O ti ghettizzi o ti ghettizzano
un intervento di Milena Debenedetti sul panel a «Stranimondi 2016», sulle scrittrici italiane di fantascienza e sulle idee precostituite
Interessante, molto, questo resoconto (*) e il tema dell’incontro. Mi dispiace ancora una volta, per motivi di salute, non aver potuto partecipare a Stranimondi perché forse qualcosina avrei potuto dire sull’argomento, bazzicando l’ambiente della fs femminile, scrivendo, pubblicando e facendo per qualche tempo l’editor, incontrando tutte le resistenze e i pregiudizi del caso, da più di trent’anni.
Anch’io finalista al premio Urania (due volte) con un romanzo giudicato bene, guarda un po’, solo dalla lettrice donna della preselezione, bombardato di critiche dagli altri, in parte senz’altro condivisibili ma in parte molto discutibili. Giusto perché non era prettamente la storia standard a carattere thriller con protagonista stile hard boiled e donne di contorno.
Nel mio romanzo per quanto ci fosse la protagonista donna non c’erano “le problematiche” delle donne, era scritto come reazione al G8 di Genova, si ipotizzava una società del prossimo futuro iperconsumistica e dominata dai cellulari, con i diritti fondamentali degli individui sospesi, una sorta di resistenza noglobal… insomma molta sociologia e anticipazione, poi ahimè realizzatasi in gran parte nel giro di pochi anni, e una considerazione di fondo sulla forza-debolezza dell’empatia. E non mancava comunque l’aspetto thriller.
Sono sempre rimasta convinta che molte delle critiche nascessero da un fastidio di fondo per il modo in cui mescolavo le carte e uscivo dagli schemi prefissati, turbando le opinioni e le idee precostituite. Che molto del fastidio sul mio personaggio fosse perché somigliava più a una donna vera con difetti reali, un po’ acida e bisbetica, che a una supereroina o a una vittima svenevole.
Premetto che di solito non sono una che si dia delle arie, o che sia eccessivamente presuntuosa sulle sue opere; anzi sempre ipercritica, propensa a non appoggiarmi ad alibi come la sfortuna o l’incomprensione altrui. Ma quella volta il senso di delusione, di grande occasione mancata è rimasto. Forse, sarebbe bastato un minimo di editing su alcuni difetti superabili, dei personaggi e dell’infodump… volgarmente detto eccesso di informazioni. Ma sappiamo che l’editing oggi non ce lo possiamo permettere, e perciò – detto anche da operatori del settore – a volte si privilegiano opere più nella media ma “già pronte”. Me ne hanno convinta anche giudizi di lettori che trovo a volte, su testi finalisti di premi, non vincitori e poi pubblicati magari come ebook: impressione che si trattasse di romanzi con aspetti esaltanti e anche difetti, che se rimessi a posto – come all’estero, almeno nell’età d’oro della fs, avveniva abitualmente – avrebbero potuto dare contributi significativi e magari più innovativi di altre opere pubblicate e rapidamente dimenticate.

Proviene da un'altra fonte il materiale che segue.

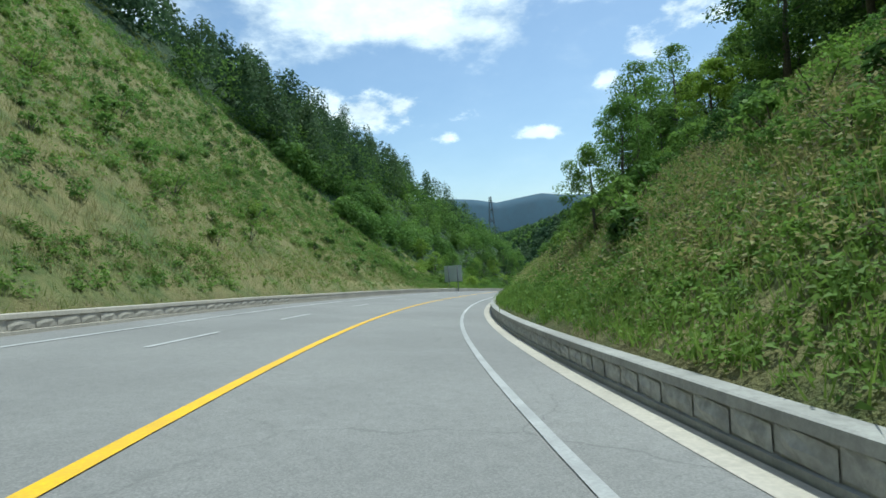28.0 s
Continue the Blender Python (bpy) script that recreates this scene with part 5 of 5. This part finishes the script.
# wooded edge along the left-hand bend
row("young", 212, 250, 3, 9, 16, R_, (.75, 1.1))
row("oak", 214, 240, 5, 10.8, 9, R_, (.65, 1.0))
# these bend oaks take the darker leaf colour to stand in for shade
for k in range(11):
    plant("oak", 241 + 2.1 * k, 4.75 + rng.uniform(4.5, 9), rng.uniform(.95, 1.2), 3)
for k in range(8):
    plant("pine", 225 + 2.2 * k, rng.uniform(11, 15), rng.uniform(.9, 1.15))
row("pine", 239, 262, 5, 9, 4, R_, (.85, 1.05))
for s_, d_, q_ in ((246.5, 8.6, 1.6), (249.5, 8.2, 1.75), (252.5, 9.2, 1.7), (255.5, 9.8, 1.5), (248, 11.5, 1.8), (258.5, 9.0, 1.2)):
    plant("young", s_, d_, q_, 0 if q_ > 1.55 else 2)
row("bush", 208, 350, 1.6, 4, 60, R_, (.6, 1.1))
row("oak", 262, 350, 4, 9, 44, R_, (.55, .85))
row("oak", 254, 350, 9, 18, 40, R_, (.65, .95))
row("pine", 318, 356, 14, 24, 10, R_, (.8, 1.1))
row("redpine", 340, 362, 12, 22, 6, R_, (.8, 1.0))
# island, junction gardens and the knoll
row("garden", 216, 244, 1.2, 3.6, 9, L_, (.75, 1.0))
row("bush", 206, 246, .8, 3.5, 9, L_, (.3, .5))
row("garden", 250, 296, 3, 9, 10, L_, (.8, 1.15))
row("maple", 256, 266, 4, 6, 3, L_, (.7, .9))
row("young", 256, 300, 4, 12, 9, L_, (.8, 1.2))
row("oak", 264, 300, 10, 22, 16, L_, (.8, 1.1))
row("shrub", 214, 262, 15, 40, 26, L_, (.8, 1.6))
row("bush", 200, 215, 6, 24, 8, L_, (.4, .6))
plant("young", 345, -17.2, .75, 0)
row("oak", 337, 352, 9, 22, 12, L_, (.65, .95))
row("bush", 338, 350, 4, 12, 8, L_, (.6, 1.0))
row("oak", 306, 346, 20, 34, 12, L_, (.8, 1.1))
row("oak", 345, 398, 22, 30, 14, L_, (.75, 1.1))
row("bush", 350, 398, 16, 24, 12, L_, (.8, 1.2))
row("oak", 398, 440, 3, 12, 22, L_, (.7, 1.0))
row("bush", 396, 445, 1.8, 5, 20, L_, (.7, 1.1))
row("oak", 404, 462, 13, 30, 26, L_, (.9, 1.2))
row("oak", 436, 458, 6, 22, 22, L_, (.6, .85))
row("redpine", 461, 487, 20.5, 30, 14, L_, (.75, 1.0))
plant("locust", 434, 14.4, 1.05)
row("redpine", 420, 500, 26, 44, 16, L_, (.8, 1.05))
row("oak", 460, 485, 3.5, 10, 22, L_, (.8, 1.1))
row("bush", 458, 490, 1.2, 4, 24, L_, (.6, 1.1))
row("oak", 484, 536, 13, 30, 70, L_, (.65, .95))
row("oak", 496, 546, 26, 50, 80, L_, (.7, 1.0))
row("bush", 484, 540, 9, 14, 24, L_, (.7, 1.2))
plant("young", 519, -10.6, .55, 1)
plant("bush", 520, -9.8, 1.0, 3)
# right: cut slope, then thicket
for s, d, i, q in ((392.6, 14.0, 1, .9), (391.5, 17, 1, 1.0), (385, 17.5, 1, .95), (381, 19.5, 1, .9), (398, 22, 2, .8), (376, 21, 1, .9), (402, 27, 1, .8)):
    plant("redpine", s, d, q, i)
for k in range(9):
    plant("oak", 346.5 + 1.1 * k, 4.75 + rng.uniform(5, 11), rng.uniform(.75, .95), (0, 3, 1)[k % 3])
row("oak", 347, 356, 3.5, 6.5, 8, R_, (.5, .68))
row("bush", 346, 359, 1.2, 3.5, 9, R_, (.8, 1.2))
row("bush", 396, 472, 2.2, 5, 34, R_, (.7, 1.1))
row("oak", 402, 476, 5, 10.8, 30, R_, (.42, .62))
row("oak", 404, 500, 12, 26, 40, R_, (.5, .75))
row("oak", 497, 515, 5, 10.8, 9, R_, (.65, .9))
plant("oak", 551, 8.8, .55, 0)
plant("oak", 553.5, 10.5, .62, 1)
plant("oak", 556, 12.0, .7, 4)
for s, d, i in ((405, 14.5, 0), (408, 17, 2), (410.5, 13.5, 1), (412, 18, 0)):
    plant("oak", s, d, .75, i)
row("redpine", 470, 500, 22, 34, 3, R_, (.55, .7))
row("oak", 476, 506, 4, 10.8, 14, R_, (.5, .75))
row("bush", 474, 500, 2, 5, 10, R_, (.6, 1.0))
row("shrub", 486, 606, .8, 9, 110, R_, (.7, 1.3))
row("bush", 505, 600, 8, 17, 34, R_, (.5, .85))
row("oak", 508, 545, 11.5, 22, 22, R_, (.35, .55))
row("bush", 536, 612, 1.2, 7, 18, R_, (.35, .6))
row("bush", 540, 604, 6, 12, 18, R_, (.5, .8))
row("bush", 590, 616, 1.5, 7, 22, R_, (.6, 1.0))
row("oak", 590, 600, 6, 9.5, 5, R_, (.5, .66))
row("oak", 546, 600, 12, 19, 30, R_, (.75, 1.1))
row("oak", 600, 612, 4, 9, 4, R_, (.3, .4))
row("bush", 612, 700, 2.2, 9, 30, R_, (.5, .9))
row("oak", 625, 720, 8, 22, 18, R_, (.6, .9))
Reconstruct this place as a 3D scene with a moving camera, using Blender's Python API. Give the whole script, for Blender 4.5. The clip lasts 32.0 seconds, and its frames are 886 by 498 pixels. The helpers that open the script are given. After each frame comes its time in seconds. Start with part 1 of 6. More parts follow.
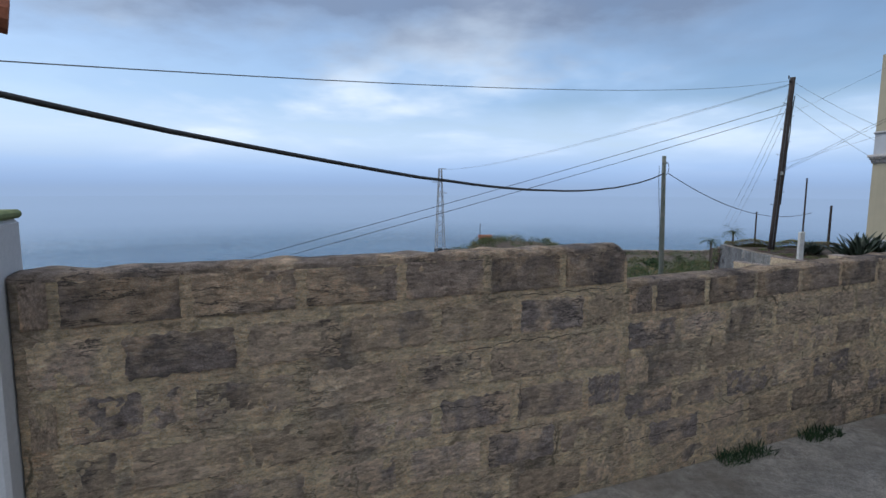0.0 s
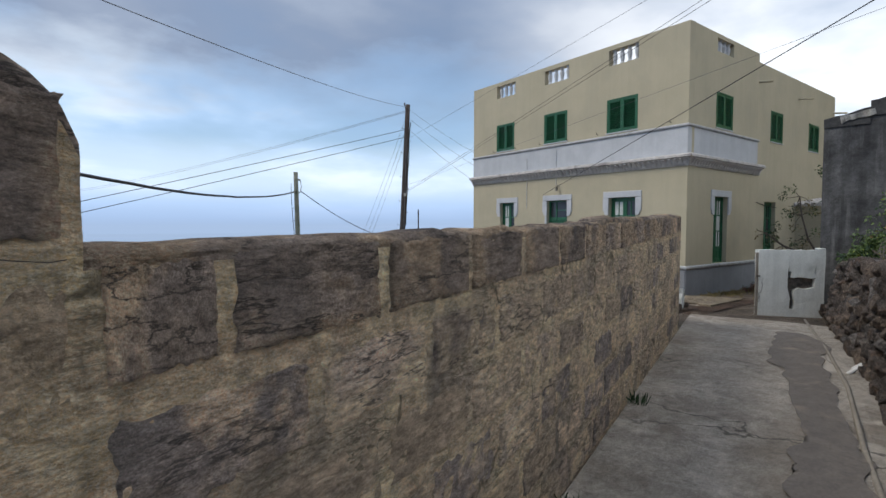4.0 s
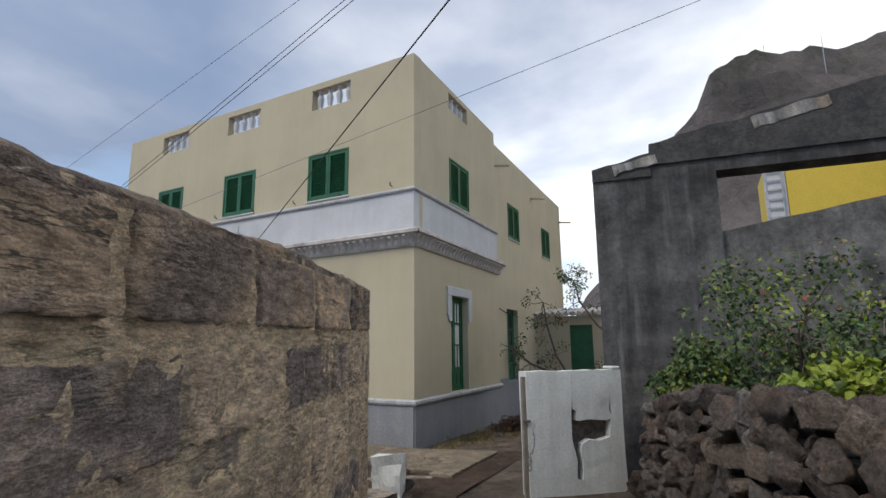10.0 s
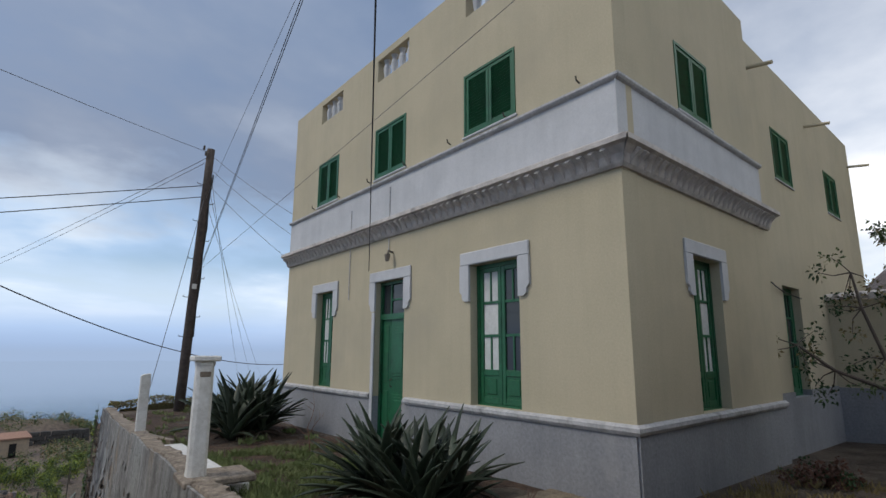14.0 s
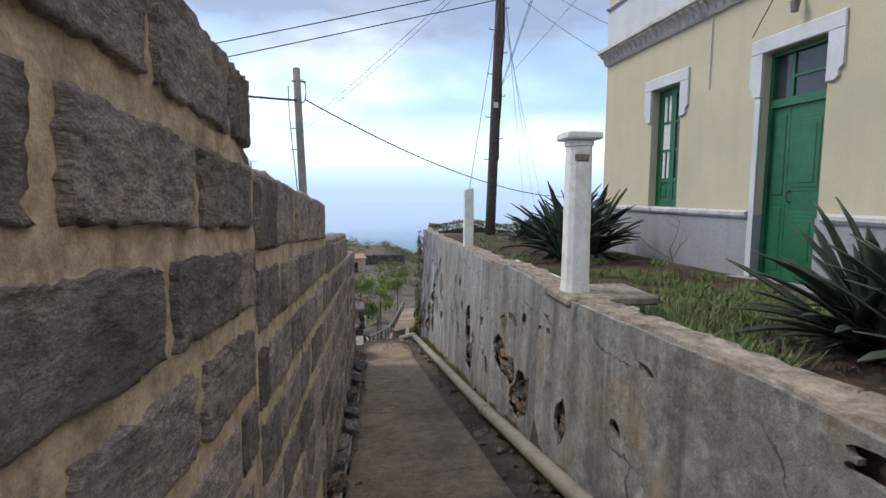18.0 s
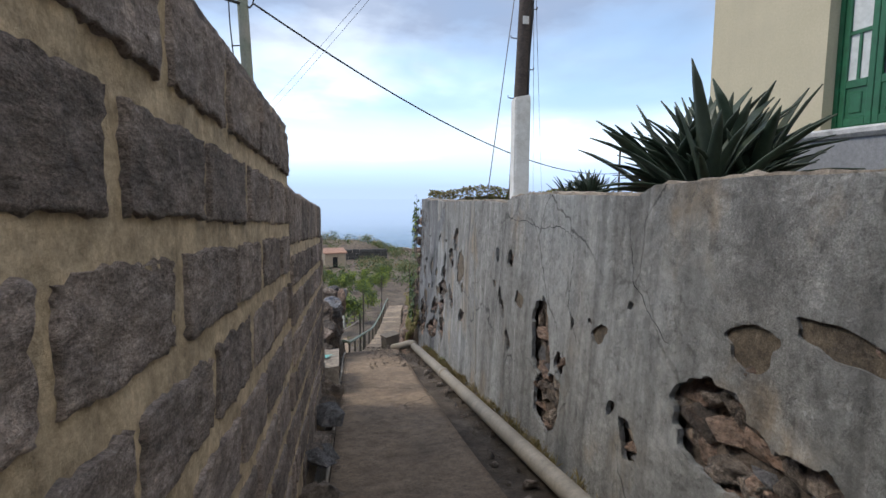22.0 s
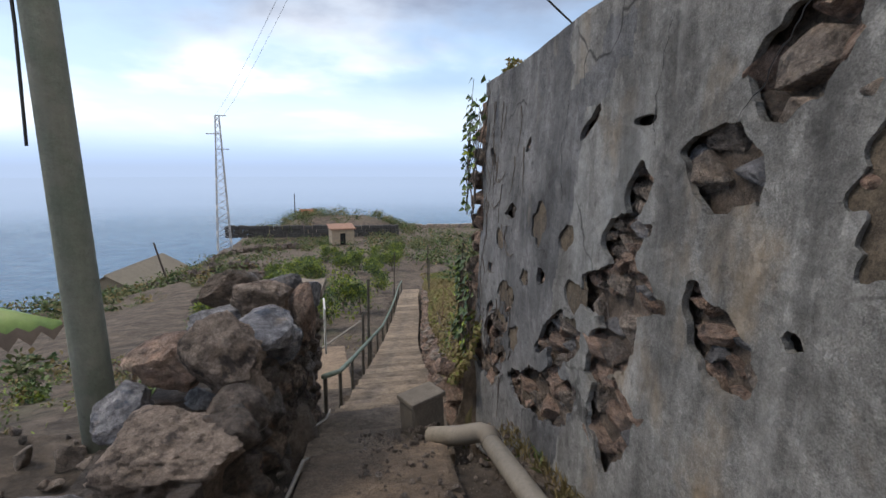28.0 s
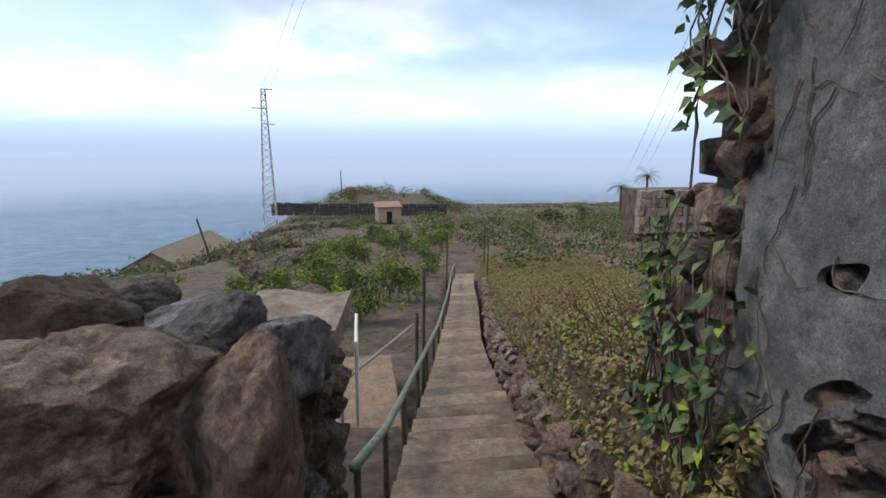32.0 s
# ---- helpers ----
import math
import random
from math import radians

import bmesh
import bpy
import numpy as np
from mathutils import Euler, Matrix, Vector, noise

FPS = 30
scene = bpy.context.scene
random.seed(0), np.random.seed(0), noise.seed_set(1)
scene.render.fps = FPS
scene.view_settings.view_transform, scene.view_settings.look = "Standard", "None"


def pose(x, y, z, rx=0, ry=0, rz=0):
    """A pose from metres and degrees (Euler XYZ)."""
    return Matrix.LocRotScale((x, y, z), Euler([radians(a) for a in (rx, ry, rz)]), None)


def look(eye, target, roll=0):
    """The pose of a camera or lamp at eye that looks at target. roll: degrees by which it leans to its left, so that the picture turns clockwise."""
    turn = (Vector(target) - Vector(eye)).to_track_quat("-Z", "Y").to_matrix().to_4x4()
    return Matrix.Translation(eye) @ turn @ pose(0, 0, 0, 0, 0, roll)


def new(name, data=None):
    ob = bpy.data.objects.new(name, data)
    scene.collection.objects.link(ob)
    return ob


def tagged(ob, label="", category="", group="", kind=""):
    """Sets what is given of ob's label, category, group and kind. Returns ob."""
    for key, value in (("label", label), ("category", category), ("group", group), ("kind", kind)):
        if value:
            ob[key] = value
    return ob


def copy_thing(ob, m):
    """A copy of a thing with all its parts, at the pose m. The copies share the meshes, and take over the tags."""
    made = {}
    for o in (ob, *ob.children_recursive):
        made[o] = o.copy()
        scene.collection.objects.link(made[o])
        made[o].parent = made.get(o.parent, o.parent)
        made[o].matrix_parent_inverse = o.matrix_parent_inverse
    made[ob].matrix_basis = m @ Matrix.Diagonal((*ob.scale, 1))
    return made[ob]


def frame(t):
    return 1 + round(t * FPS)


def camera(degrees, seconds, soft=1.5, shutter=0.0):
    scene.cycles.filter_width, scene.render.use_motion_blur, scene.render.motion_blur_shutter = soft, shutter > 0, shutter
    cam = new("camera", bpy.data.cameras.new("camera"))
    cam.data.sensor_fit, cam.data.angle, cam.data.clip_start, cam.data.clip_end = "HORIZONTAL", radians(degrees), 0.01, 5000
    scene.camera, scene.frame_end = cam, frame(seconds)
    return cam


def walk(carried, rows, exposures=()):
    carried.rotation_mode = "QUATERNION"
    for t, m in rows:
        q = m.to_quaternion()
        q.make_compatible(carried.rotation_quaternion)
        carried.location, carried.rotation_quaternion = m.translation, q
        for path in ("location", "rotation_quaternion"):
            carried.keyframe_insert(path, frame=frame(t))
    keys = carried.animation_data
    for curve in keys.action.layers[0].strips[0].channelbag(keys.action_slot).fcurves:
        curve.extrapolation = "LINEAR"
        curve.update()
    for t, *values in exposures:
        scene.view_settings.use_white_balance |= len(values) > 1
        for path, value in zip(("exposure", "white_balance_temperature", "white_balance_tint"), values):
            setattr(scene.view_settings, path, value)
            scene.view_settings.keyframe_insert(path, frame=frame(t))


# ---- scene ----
cam = camera(79.7, 32.0)
PATH = [
    (0, (-0.078, -0.342, 1.730), (-0.063, 1.644, 1.496), 0.2),
    (0.5, (-0.080, -0.044, 1.609), (0.036, 1.939, 1.376), 0.3),
    (1, (0.044, 0.326, 1.425), (0.242, 2.302, 1.186), 0.3),
    (1.5, (0.109, 0.674, 1.345), (0.392, 2.637, 1.091), 0.4),
    (2, (0.251, 1.010, 1.272), (0.673, 2.946, 0.999), 0.4),
    (2.5, (0.506, 1.440, 1.171), (1.071, 3.338, 0.892), 0.1),
    (3, (0.719, 1.860, 1.144), (1.472, 3.697, 0.901), 0.4),
    (3.5, (0.988, 2.248, 1.044), (2.006, 3.963, 0.896), 0.4),
    (4, (1.322, 2.641, 1.024), (2.548, 4.219, 0.931), 0.1),
    (4.5, (1.712, 3.021, 1.036), (3.173, 4.385, 1.089), 0.1),
    (6.5, (3.536, 3.741, 0.915), (5.323, 4.618, 1.111), -0.8),
    (7, (4.059, 3.926, 0.895), (5.838, 4.793, 1.183), -0.7),
    (7.5, (4.600, 4.115, 0.893), (6.372, 4.984, 1.213), -0.7),
    (8, (5.115, 4.334, 0.907), (6.883, 5.203, 1.250), -0.5),
    (8.5, (5.594, 4.562, 0.892), (7.361, 5.427, 1.254), -0.6),
    (9, (6.041, 4.843, 0.869), (7.805, 5.711, 1.237), -0.3),
    (9.5, (6.499, 5.064, 0.821), (8.265, 5.928, 1.187), -0.5),
    (10, (7.012, 5.289, 0.816), (8.778, 6.155, 1.176), -0.6),
    (10.5, (7.607, 5.470, 0.809), (9.369, 6.331, 1.204), -0.5),
    (11, (8.157, 5.632, 0.806), (9.913, 6.494, 1.221), -0.6),
    (11.5, (8.702, 5.778, 0.779), (10.455, 6.645, 1.198), -0.6),
    (12, (9.202, 5.937, 0.775), (10.945, 6.825, 1.191), -0.7),
    (12.5, (9.614, 6.153, 0.776), (11.326, 7.102, 1.188), -0.5),
    (13, (9.932, 6.388, 0.776), (11.594, 7.422, 1.189), -0.4),
    (13.5, (10.105, 6.674, 0.702), (11.587, 7.952, 1.118), -0.1),
    (14, (10.211, 7.046, 0.612), (11.499, 8.528, 0.993), 0.3),
    (14.5, (10.334, 7.326, 0.577), (11.421, 8.993, 0.774), 0.2),
    (15, (10.305, 7.605, 0.540), (11.142, 9.421, 0.496), 0.4),
    (15.5, (10.233, 7.850, 0.541), (10.918, 9.721, 0.367), 0.4),
    (17.5, (10.197, 9.037, 0.177), (10.650, 10.975, -0.023), 0.4),
    (18, (10.191, 9.366, 0.092), (10.639, 11.304, -0.114), 0.3),
    (18.5, (10.193, 9.800, -0.065), (10.645, 11.736, -0.276), 0.4),
    (19, (10.193, 10.228, -0.114), (10.648, 12.161, -0.349), 0.3),
    (19.5, (10.296, 10.635, -0.245), (10.760, 12.563, -0.502), 0.1),
    (20, (10.369, 11.128, -0.384), (10.840, 13.053, -0.654), 0.3),
    (20.5, (10.450, 11.632, -0.472), (10.940, 13.551, -0.748), 0.4),
    (21, (10.527, 12.183, -0.561), (11.020, 14.102, -0.835), 0.5),
    (21.5, (10.518, 12.677, -0.622), (11.032, 14.593, -0.872), 0.4),
    (22, (10.554, 13.210, -0.730), (11.071, 15.130, -0.949), 0.3),
    (22.5, (10.645, 13.731, -0.811), (11.162, 15.652, -1.021), 0.3),
    (23, (10.714, 14.229, -0.885), (11.235, 16.149, -1.091), 0.3),
    (23.5, (10.773, 14.775, -0.967), (11.291, 16.696, -1.172), 0.4),
    (24, (10.854, 15.279, -1.082), (11.376, 17.199, -1.286), 0.4),
    (24.5, (10.877, 15.782, -1.189), (11.397, 17.702, -1.398), 0.4),
    (25, (10.909, 16.290, -1.300), (11.431, 18.207, -1.527), 0.3),
    (25.5, (10.898, 16.810, -1.369), (11.414, 18.723, -1.643), 0.1),
    (27.5, (11.297, 18.716, -1.632), (11.800, 20.628, -1.936), 0.1),
    (28, (11.371, 19.152, -1.714), (11.846, 21.072, -2.015), 0.2),
    (28.5, (11.424, 19.569, -1.765), (11.873, 21.495, -2.063), 0.3),
    (29, (11.461, 20.002, -1.824), (11.885, 21.934, -2.122), 0.3),
    (29.5, (11.382, 20.489, -1.908), (11.777, 22.424, -2.224), 0.4),
    (30, (11.403, 20.973, -1.979), (11.789, 22.902, -2.343), 0.3),
    (30.5, (11.427, 21.432, -2.020), (11.803, 23.361, -2.390), 0.2),
    (31, (11.420, 21.819, -2.068), (11.791, 23.750, -2.434), 0.3),
    (31.5, (11.463, 22.094, -2.199), (11.819, 24.028, -2.559), 0.3),
    (32, (11.523, 22.351, -2.232), (11.829, 24.292, -2.607), 0.2),
]
walk(cam, [(t, look(eye, target, roll)) for t, eye, target, roll in PATH], exposures=[(0, -0.08, 6000, 9), (2, 0.12, 6180, 9), (3, 0.23, 6350, 10), (4, 0.20, 6450, 9), (7, 0.29, 6560, 10), (10, 0.37, 6650, 11), (12, 0.40, 6650, 11), (13, 0.31, 6650, 11), (14.5, -0.03, 6500, 10), (15.5, -0.03, 6500, 10), (18, 0.72, 6500, 10), (25, 0.75, 6550, 10), (28, 0.5, 6800, 12), (32, 0.55, 6800, 12)])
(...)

Così ho dovuto darmi al fantasy, genere che amo meno della fs, e farmi inquadrare nello stereotipo: tu sei donna, scrivi fantasy (anche quando io ero convinta di scrivere fs) per pubblicare romanzi. Mentre sui racconti, almeno e per fortuna (come su altri aspetti della mia vita personale e lavorativa) ho sempre dimostrato di scrivere su argomenti universali e non prettamente “femminili”.
In soldoni, o ti ghettizzi o ti ghettizzano.
Chiedo scusa dello sfogo, giusto per animare il dibattito, non avendo potuto ahimè partecipare di persona.
(*) cfr La fantascienza è delle donne
L’IMMAGINE, scelta qui in redazione, è di Karel Thole.
Intervento di pancia, quasi, e per questo l’ho apprezzato moltissimo. Sulla questione editing le tue parole mi hanno colpito, è tutto vero, faccio l’editor oltre che la scrittrice e la situazione che fotografi ce l’avevo sotto gli occhi anche io ma senza effettiamente riconoscerla, darle un nome e ricollegandole le implicazioni. Grazie!!!